Records to process:
:::::
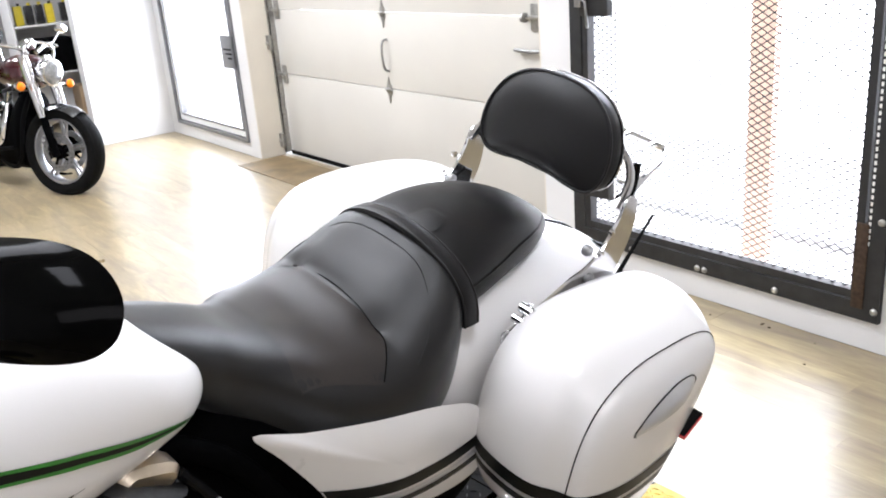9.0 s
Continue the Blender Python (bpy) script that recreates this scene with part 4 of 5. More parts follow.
# lower cowl and leg shields
lc = [(0.206, -0.335, 0.945), (0.216, -0.345, 0.972), (0.30, -0.350, 0.968), (0.40, -0.350, 0.948), (0.495, -0.343, 0.915), (0.520, -0.340, 0.890), (0.534, -0.34, 0.815), (0.526, -0.337, 0.801), (0.44, -0.333, 0.799), (0.345, -0.330, 0.803), (0.310, -0.328, 0.832), (0.226, -0.328, 0.912)]
cowl_geo = slab(lc, (0, 0.17, 0), 0.014, 3)
both("lower_cowl", cowl_geo, WHITE, bike, "white lower cowl")
both("cowl_ridge", tube([(0.225, -0.336, 0.948), (0.32, -0.347, 0.925), (0.42, -0.346, 0.897), (0.522, -0.336, 0.865)], 0.0065, 8, 4), WHITE, bike, "raised cowl crease")
low = [((0.36, -0.200, 0.720), (0.375, -0.225, 0.620), (0.385, -0.190, 0.530)), ((0.44, -0.212, 0.700), (0.437, -0.228, 0.600), (0.420, -0.190, 0.475)), ((0.502, -0.212, 0.625), (0.495, -0.226, 0.535), (0.475, -0.188, 0.410)),
       ((0.560, -0.208, 0.535), (0.558, -0.219, 0.462), (0.535, -0.187, 0.356)), ((0.578, -0.205, 0.506), (0.588, -0.212, 0.430), (0.568, -0.188, 0.352)), ((0.580, -0.196, 0.500), (0.590, -0.203, 0.426), (0.572, -0.180, 0.356))]
low_rows = []
for a, r, c in low:
    a, r, c = Vector(a), Vector(r), Vector(c)
    off = Vector((0, 0.09, 0))
    low_rows.append([a + off, a + Vector((0, 0.006, 0.002)), a.lerp(r, 0.1), a.lerp(r, 0.55) + Vector((0, -0.003, 0)), r.lerp(a, 0.06), r.lerp(c, 0.06), r.lerp(c, 0.5) + Vector((0, -0.006, 0)), c.lerp(r, 0.12), c + Vector((0, 0.006, -0.003)), c + off])
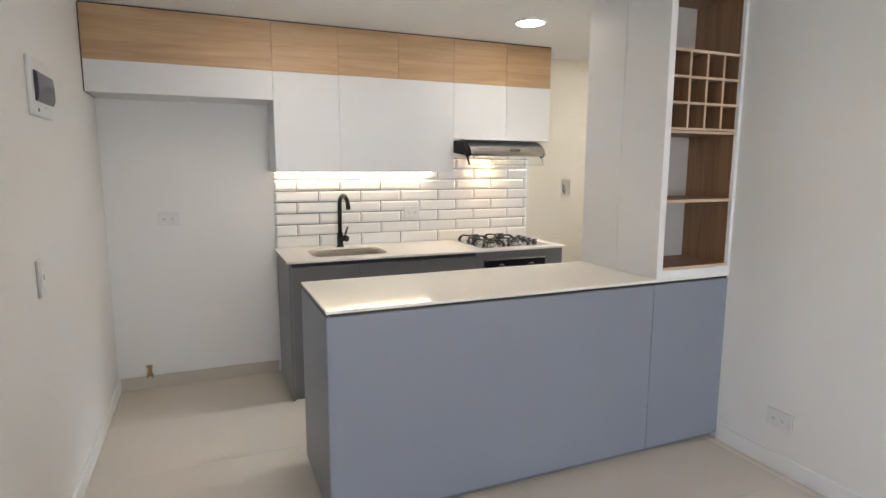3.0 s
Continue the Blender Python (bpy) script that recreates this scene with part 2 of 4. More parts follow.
M_VISOR.node_tree.nodes["Principled BSDF"].inputs["IOR"].default_value = 1.18
M_LAMP = glow("lamp_diffuser", (1.0, 0.93, 0.82), LAMP)
# Glow of the added, unseen laundry lamp that brightens the laundry.
M_LAUNDRYFILL = glow("laundry_fill_diffuser", (1.0, 0.96, 0.89), LAMP * 1.9)
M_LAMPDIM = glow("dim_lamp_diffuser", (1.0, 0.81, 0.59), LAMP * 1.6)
M_HALLLAMP = glow("cool_lamp_diffuser", (0.86, 0.93, 1.0), LAMP * 0.45)
M_STRIP = glow("led_strip", (1.0, 0.84, 0.61), STRIP)
M_BULB = glow("halogen_bulb", (1.0, 0.70, 0.38), HOOD)


# ---- mesh helpers ----
def box(bm, x0, x1, y0, y1, z0, z1, bevel=0.0, seg=2):
    x0, x1 = min(x0, x1), max(x0, x1)
    y0, y1 = min(y0, y1), max(y0, y1)
    z0, z1 = min(z0, z1), max(z0, z1)
    vs = [bm.verts.new((x, y, z)) for x in (x0, x1) for y in (y0, y1) for z in (z0, z1)]
    fs = [(0, 1, 3, 2), (4, 6, 7, 5), (0, 4, 5, 1), (2, 3, 7, 6), (0, 2, 6, 4), (1, 5, 7, 3)]
    made = [bm.faces.new([vs[i] for i in f]) for f in fs]
    if bevel:
        edges = list({e for f in made for e in f.edges})
        bmesh.ops.bevel(bm, geom=edges, offset=bevel, segments=seg, profile=0.5, affect='EDGES')
    return bm


def cube(*a, **k):
    return box(bmesh.new(), *a, **k)


def tube(bm, pts, r, n=10, cap=True):
    """A round bar swept along points; r is one radius or one for each point."""
    pts = [Vector(p) for p in pts]
    rs = r if isinstance(r, (list, tuple)) else [r] * len(pts)
    rings, up = [], None
    for i, p in enumerate(pts):
        d = (pts[min(i + 1, len(pts) - 1)] - pts[max(i - 1, 0)]).normalized()
        if up is None:
            up = d.orthogonal().normalized()
        up = (up - d * up.dot(d)).normalized()
        side = d.cross(up)
        rings.append([bm.verts.new(p + rs[i] * (math.cos(6.28319 * k / n) * up + math.sin(6.28319 * k / n) * side)) for k in range(n)])
    for a, b in zip(rings, rings[1:]):
        for k in range(n):
            f = bm.faces.new((a[k], a[(k + 1) % n], b[(k + 1) % n], b[k]))
            f.smooth = True
    if cap:
        bm.faces.new(rings[0][::-1])
        bm.faces.new(rings[-1])
    return bm


def lathe(bm, profile, cx=0, cy=0, n=28, smooth=True):
    """Turns (radius, z) pairs about the upright line at cx, cy."""
    rings = []
    for r, z in profile:
        rings.append([bm.verts.new((cx + max(r, 1e-4) * math.cos(6.28319 * k / n), cy + max(r, 1e-4) * math.sin(6.28319 * k / n), z)) for k in range(n)])
    for a, b in zip(rings, rings[1:]):
        for k in range(n):
            f = bm.faces.new((a[k], a[(k + 1) % n], b[(k + 1) % n], b[k]))
            f.smooth = smooth
    bm.faces.new(rings[0][::-1])
    bm.faces.new(rings[-1])
    return bm


def arc(c, r, a0, a1, u, v, n=12):
    """Points on an arc about c in the plane of u and v."""
    c, u, v = Vector(c), Vector(u), Vector(v)
    return [c + r * (math.cos(radians(a0 + (a1 - a0) * i / n)) * u + math.sin(radians(a0 + (a1 - a0) * i / n)) * v) for i in range(n + 1)]


def rounded(x0, x1, y0, y1, r, n=7):
    pts = []
    for cx, cy, a in ((x1 - r, y1 - r, 0), (x0 + r, y1 - r, 90), (x0 + r, y0 + r, 180), (x1 - r, y0 + r, 270)):
        for i in range(n + 1):
            t = radians(a + 90 * i / n)
            pts.append((cx + r * math.cos(t), cy + r * math.sin(t)))
    return pts


def prism(bm, outline, axis, a, b):
    """An outline in the two other axes, drawn out from a to b along axis 0, 1 or 2."""
    def at(p, q):
        v = list(p)
        v.insert(axis, q)
        return bm.verts.new(v)
    lo, hi = [at(p, a) for p in outline], [at(p, b) for p in outline]
    n = len(outline)
    bm.faces.new(lo[::-1])
    bm.faces.new(hi)
    for i in range(n):
        bm.faces.new((lo[i], lo[(i + 1) % n], hi[(i + 1) % n], hi[i]))
    return bm


def mesh(name, bm, material):
    bmesh.ops.recalc_face_normals(bm, faces=bm.faces)
    me = bpy.data.meshes.new(name)
    bm.to_mesh(me)
    bm.free()
    me.materials.append(material)
    return me


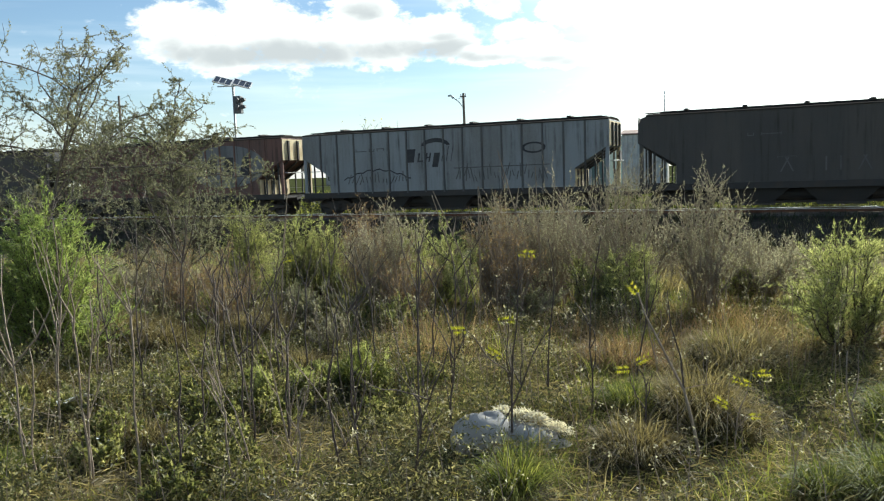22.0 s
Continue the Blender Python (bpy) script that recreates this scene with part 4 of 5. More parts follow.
:::::
Short exercise: Repeat each line of the records above exactly, but do not copy the pictures.

Written reply:
9.0 s
Continue the Blender Python (bpy) script that recreates this scene with part 4 of 5. More parts follow.
# lower cowl and leg shields
lc = [(0.206, -0.335, 0.945), (0.216, -0.345, 0.972), (0.30, -0.350, 0.968), (0.40, -0.350, 0.948), (0.495, -0.343, 0.915), (0.520, -0.340, 0.890), (0.534, -0.34, 0.815), (0.526, -0.337, 0.801), (0.44, -0.333, 0.799), (0.345, -0.330, 0.803), (0.310, -0.328, 0.832), (0.226, -0.328, 0.912)]
cowl_geo = slab(lc, (0, 0.17, 0), 0.014, 3)
both("lower_cowl", cowl_geo, WHITE, bike, "white lower cowl")
both("cowl_ridge", tube([(0.225, -0.336, 0.948), (0.32, -0.347, 0.925), (0.42, -0.346, 0.897), (0.522, -0.336, 0.865)], 0.0065, 8, 4), WHITE, bike, "raised cowl crease")
low = [((0.36, -0.200, 0.720), (0.375, -0.225, 0.620), (0.385, -0.190, 0.530)), ((0.44, -0.212, 0.700), (0.437, -0.228, 0.600), (0.420, -0.190, 0.475)), ((0.502, -0.212, 0.625), (0.495, -0.226, 0.535), (0.475, -0.188, 0.410)),
       ((0.560, -0.208, 0.535), (0.558, -0.219, 0.462), (0.535, -0.187, 0.356)), ((0.578, -0.205, 0.506), (0.588, -0.212, 0.430), (0.568, -0.188, 0.352)), ((0.580, -0.196, 0.500), (0.590, -0.203, 0.426), (0.572, -0.180, 0.356))]
low_rows = []
for a, r, c in low:
    a, r, c = Vector(a), Vector(r), Vector(c)
    off = Vector((0, 0.09, 0))
    low_rows.append([a + off, a + Vector((0, 0.006, 0.002)), a.lerp(r, 0.1), a.lerp(r, 0.55) + Vector((0, -0.003, 0)), r.lerp(a, 0.06), r.lerp(c, 0.06), r.lerp(c, 0.5) + Vector((0, -0.006, 0)), c.lerp(r, 0.12), c + Vector((0, 0.006, -0.003)), c + off])
3.0 s
Continue the Blender Python (bpy) script that recreates this scene with part 2 of 4. More parts follow.
M_VISOR.node_tree.nodes["Principled BSDF"].inputs["IOR"].default_value = 1.18
M_LAMP = glow("lamp_diffuser", (1.0, 0.93, 0.82), LAMP)
# Glow of the added, unseen laundry lamp that brightens the laundry.
M_LAUNDRYFILL = glow("laundry_fill_diffuser", (1.0, 0.96, 0.89), LAMP * 1.9)
M_LAMPDIM = glow("dim_lamp_diffuser", (1.0, 0.81, 0.59), LAMP * 1.6)
M_HALLLAMP = glow("cool_lamp_diffuser", (0.86, 0.93, 1.0), LAMP * 0.45)
M_STRIP = glow("led_strip", (1.0, 0.84, 0.61), STRIP)
M_BULB = glow("halogen_bulb", (1.0, 0.70, 0.38), HOOD)


# ---- mesh helpers ----
def box(bm, x0, x1, y0, y1, z0, z1, bevel=0.0, seg=2):
    x0, x1 = min(x0, x1), max(x0, x1)
    y0, y1 = min(y0, y1), max(y0, y1)
    z0, z1 = min(z0, z1), max(z0, z1)
    vs = [bm.verts.new((x, y, z)) for x in (x0, x1) for y in (y0, y1) for z in (z0, z1)]
    fs = [(0, 1, 3, 2), (4, 6, 7, 5), (0, 4, 5, 1), (2, 3, 7, 6), (0, 2, 6, 4), (1, 5, 7, 3)]
    made = [bm.faces.new([vs[i] for i in f]) for f in fs]
    if bevel:
        edges = list({e for f in made for e in f.edges})
        bmesh.ops.bevel(bm, geom=edges, offset=bevel, segments=seg, profile=0.5, affect='EDGES')
    return bm


def cube(*a, **k):
    return box(bmesh.new(), *a, **k)


def tube(bm, pts, r, n=10, cap=True):
    """A round bar swept along points; r is one radius or one for each point."""
    pts = [Vector(p) for p in pts]
    rs = r if isinstance(r, (list, tuple)) else [r] * len(pts)
    rings, up = [], None
    for i, p in enumerate(pts):
        d = (pts[min(i + 1, len(pts) - 1)] - pts[max(i - 1, 0)]).normalized()
        if up is None:
            up = d.orthogonal().normalized()
        up = (up - d * up.dot(d)).normalized()
        side = d.cross(up)
        rings.append([bm.verts.new(p + rs[i] * (math.cos(6.28319 * k / n) * up + math.sin(6.28319 * k / n) * side)) for k in range(n)])
    for a, b in zip(rings, rings[1:]):
        for k in range(n):
            f = bm.faces.new((a[k], a[(k + 1) % n], b[(k + 1) % n], b[k]))
            f.smooth = True
    if cap:
        bm.faces.new(rings[0][::-1])
        bm.faces.new(rings[-1])
    return bm


def lathe(bm, profile, cx=0, cy=0, n=28, smooth=True):
    """Turns (radius, z) pairs about the upright line at cx, cy."""
    rings = []
    for r, z in profile:
        rings.append([bm.verts.new((cx + max(r, 1e-4) * math.cos(6.28319 * k / n), cy + max(r, 1e-4) * math.sin(6.28319 * k / n), z)) for k in range(n)])
    for a, b in zip(rings, rings[1:]):
        for k in range(n):
            f = bm.faces.new((a[k], a[(k + 1) % n], b[(k + 1) % n], b[k]))
            f.smooth = smooth
    bm.faces.new(rings[0][::-1])
    bm.faces.new(rings[-1])
    return bm


def arc(c, r, a0, a1, u, v, n=12):
    """Points on an arc about c in the plane of u and v."""
    c, u, v = Vector(c), Vector(u), Vector(v)
    return [c + r * (math.cos(radians(a0 + (a1 - a0) * i / n)) * u + math.sin(radians(a0 + (a1 - a0) * i / n)) * v) for i in range(n + 1)]


def rounded(x0, x1, y0, y1, r, n=7):
    pts = []
    for cx, cy, a in ((x1 - r, y1 - r, 0), (x0 + r, y1 - r, 90), (x0 + r, y0 + r, 180), (x1 - r, y0 + r, 270)):
        for i in range(n + 1):
            t = radians(a + 90 * i / n)
            pts.append((cx + r * math.cos(t), cy + r * math.sin(t)))
    return pts


def prism(bm, outline, axis, a, b):
    """An outline in the two other axes, drawn out from a to b along axis 0, 1 or 2."""
    def at(p, q):
        v = list(p)
        v.insert(axis, q)
        return bm.verts.new(v)
    lo, hi = [at(p, a) for p in outline], [at(p, b) for p in outline]
    n = len(outline)
    bm.faces.new(lo[::-1])
    bm.faces.new(hi)
    for i in range(n):
        bm.faces.new((lo[i], lo[(i + 1) % n], hi[(i + 1) % n], hi[i]))
    return bm


def mesh(name, bm, material):
    bmesh.ops.recalc_face_normals(bm, faces=bm.faces)
    me = bpy.data.meshes.new(name)
    bm.to_mesh(me)
    bm.free()
    me.materials.append(material)
    return me


22.0 s
Continue the Blender Python (bpy) script that recreates this scene with part 4 of 5. More parts follow.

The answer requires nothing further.